Hundreds, if not thousands, of photos of the sisters exist. Each with a smile that was not only hopeful but often genuine. Years later, it would be hard for others to look at the images and wonder how a beautiful young girl like Nikki could manage a smile in front of the camera.

The girls watched their mother put up heart-themed wallpaper borders and dusty-rose wainscoting in the dining room. They gave their two cents as she tried out a lighthouse figurine on the mantel or a collection of scented candles on a side table. Those times were fun, and while later it would be easy to roll their eyes at their mother’s design aesthetic, the girls knew that there was something within their mother that craved the kind of warmth and charm this style evoked. Yet it was, they also knew, completely at odds with the way she lived her life—and raised her daughters.

The truth was never far, of course. It was always easier to do what their mother asked than to fight it. Each day, each time, there was always the hope that the craziness would be over. That Shelly Knotek would just, inexplicably and without any fanfare, be the mom they dreamed she’d be.

That was a childhood fantasy that was beat into submission by a new punishment.

Shelly called it “wallowing.”

It was her way of proving she was the supreme being over the entire family. Like all her best inventions, wallowing was a mix of humiliation and physical pain.

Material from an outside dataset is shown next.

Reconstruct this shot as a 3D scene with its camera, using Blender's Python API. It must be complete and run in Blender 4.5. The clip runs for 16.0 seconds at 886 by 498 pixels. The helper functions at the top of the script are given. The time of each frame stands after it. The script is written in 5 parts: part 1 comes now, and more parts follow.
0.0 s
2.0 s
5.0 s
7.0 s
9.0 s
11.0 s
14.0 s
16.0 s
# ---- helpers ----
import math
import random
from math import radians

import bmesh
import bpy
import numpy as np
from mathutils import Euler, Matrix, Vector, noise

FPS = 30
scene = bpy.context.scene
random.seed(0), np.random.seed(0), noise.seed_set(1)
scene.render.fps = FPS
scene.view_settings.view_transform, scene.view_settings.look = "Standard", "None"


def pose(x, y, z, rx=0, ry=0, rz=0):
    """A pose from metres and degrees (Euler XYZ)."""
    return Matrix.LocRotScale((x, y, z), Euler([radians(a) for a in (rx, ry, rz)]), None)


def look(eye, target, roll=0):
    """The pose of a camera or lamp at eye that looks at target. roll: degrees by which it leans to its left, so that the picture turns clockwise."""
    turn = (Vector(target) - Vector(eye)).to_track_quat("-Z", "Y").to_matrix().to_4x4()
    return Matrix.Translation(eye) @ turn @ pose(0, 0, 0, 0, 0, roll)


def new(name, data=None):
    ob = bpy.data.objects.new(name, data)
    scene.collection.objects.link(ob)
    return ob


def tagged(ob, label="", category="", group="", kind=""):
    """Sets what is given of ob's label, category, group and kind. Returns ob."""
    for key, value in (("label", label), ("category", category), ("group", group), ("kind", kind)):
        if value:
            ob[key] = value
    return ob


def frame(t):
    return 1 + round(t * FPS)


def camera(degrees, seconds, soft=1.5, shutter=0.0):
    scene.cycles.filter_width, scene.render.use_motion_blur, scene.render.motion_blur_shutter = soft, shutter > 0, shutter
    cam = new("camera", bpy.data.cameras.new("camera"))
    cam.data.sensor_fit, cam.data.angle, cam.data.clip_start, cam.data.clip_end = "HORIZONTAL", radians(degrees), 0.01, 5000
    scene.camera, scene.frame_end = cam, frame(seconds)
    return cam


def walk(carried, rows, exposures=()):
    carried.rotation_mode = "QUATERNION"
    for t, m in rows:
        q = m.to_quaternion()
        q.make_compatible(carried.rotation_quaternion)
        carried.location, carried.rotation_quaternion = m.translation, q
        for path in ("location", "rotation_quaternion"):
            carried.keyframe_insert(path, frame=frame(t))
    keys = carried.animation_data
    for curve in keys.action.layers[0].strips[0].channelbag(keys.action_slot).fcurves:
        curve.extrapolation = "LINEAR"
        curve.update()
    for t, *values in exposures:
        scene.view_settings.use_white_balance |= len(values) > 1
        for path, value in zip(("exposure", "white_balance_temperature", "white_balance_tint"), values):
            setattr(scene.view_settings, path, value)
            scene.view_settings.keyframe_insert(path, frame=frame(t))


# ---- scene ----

It was also the kind of punishment that she could direct from the sidelines.

Wallowing was a nighttime activity, and an all-seasons endeavor.

Nikki was almost always the primary focus.

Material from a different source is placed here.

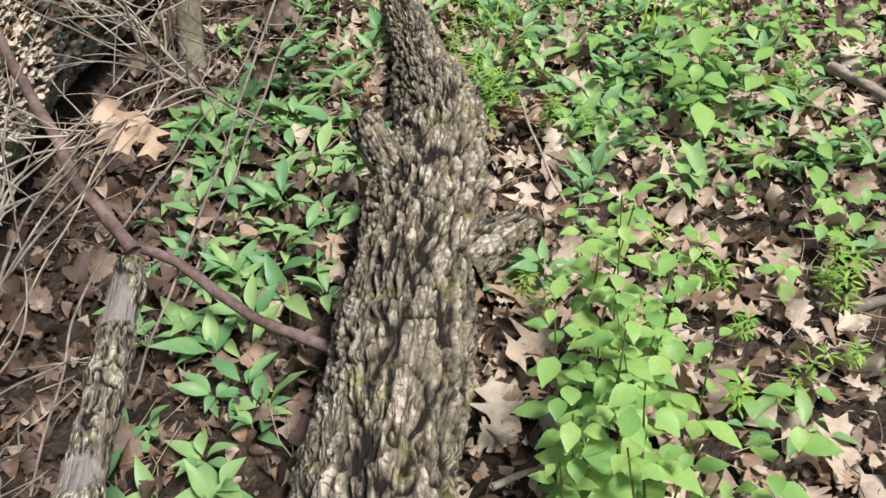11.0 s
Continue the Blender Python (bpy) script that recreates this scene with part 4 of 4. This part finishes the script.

It started with Shelly flipping on the bedroom lights.

“Get up! Clothes off! Get the fuck downstairs. You are a worthless piece of shit!”

Tears came instantly as Nikki complied. There was something about her mother’s voice, the force of it. It was loud, guttural. It scared her. Behind her words was the kind of rage that made Nikki think that anything could happen and that, whatever form that took, she’d be on the losing end of things.

“I’m sorry!”

“Shut the fuck up!”

Nikki would squat naked in the mud as her father sprayed her with the hose. Dave was mostly mute as he went about what he’d been told to do. Nikki cried and begged for a second chance.

Her mother watched from a few yards away, telling her husband what to do.

“Make her wallow! She’s a pig, Dave! Teach her a lesson!”

More water tumbled over her shivering body.

“Wallow, Nikki!” Dave said.

“I’m sorry, Dad.”

“Wallow!”

On one occasion, as she tried to lift herself, Nikki’s fingertips felt frozen shards of ice. It was the depth of winter. The mud puddle of the wallowing hole was frozen at its edges. She was all but sure she’d get pneumonia and die.

Dying, she thought, is the only way out of what is happening to me.

From her window on the second floor, Sami watched the scene below. She wished she were there too—not to rescue her sister, exactly, but to be punished in the same way. Sami was keenly aware that, for some reason, Nikki’s punishments were so much worse than the ones Shelly meted out to her. It wasn’t fair that Nikki had to endure that kind of trauma for the same kinds of transgressions that would merit Sami the ripping sting of a belt or a hard slap from the back of a hand.

“I remember thinking that it was unfair that I didn’t get the same kind of treatment,” Sami said years later. “I knew that whatever she’d done didn’t deserve the wallowing but that’s what happened to her. That’s what my parents did to her.”

After what seemed like a very long time, Shelly dragged Nikki up to the bathroom, berating her the entire time. She switched on the hot-water faucet and filled the tub. No cold water. Just hot. Nikki was tough, but she cried the whole time.

“You are a pig,” her mother said. “Clean up. Go to bed.”

It was hard for Nikki to recall how long it went on. Or how many times she was made to wallow. Dozens? More? Some stretches were longer than others. It could have been twenty minutes. It could have been two hours. She’d crawl around in the mud in the dark, feeling the roots of the bushes, the spray of the hose, and the sting of her mother’s cruel remarks.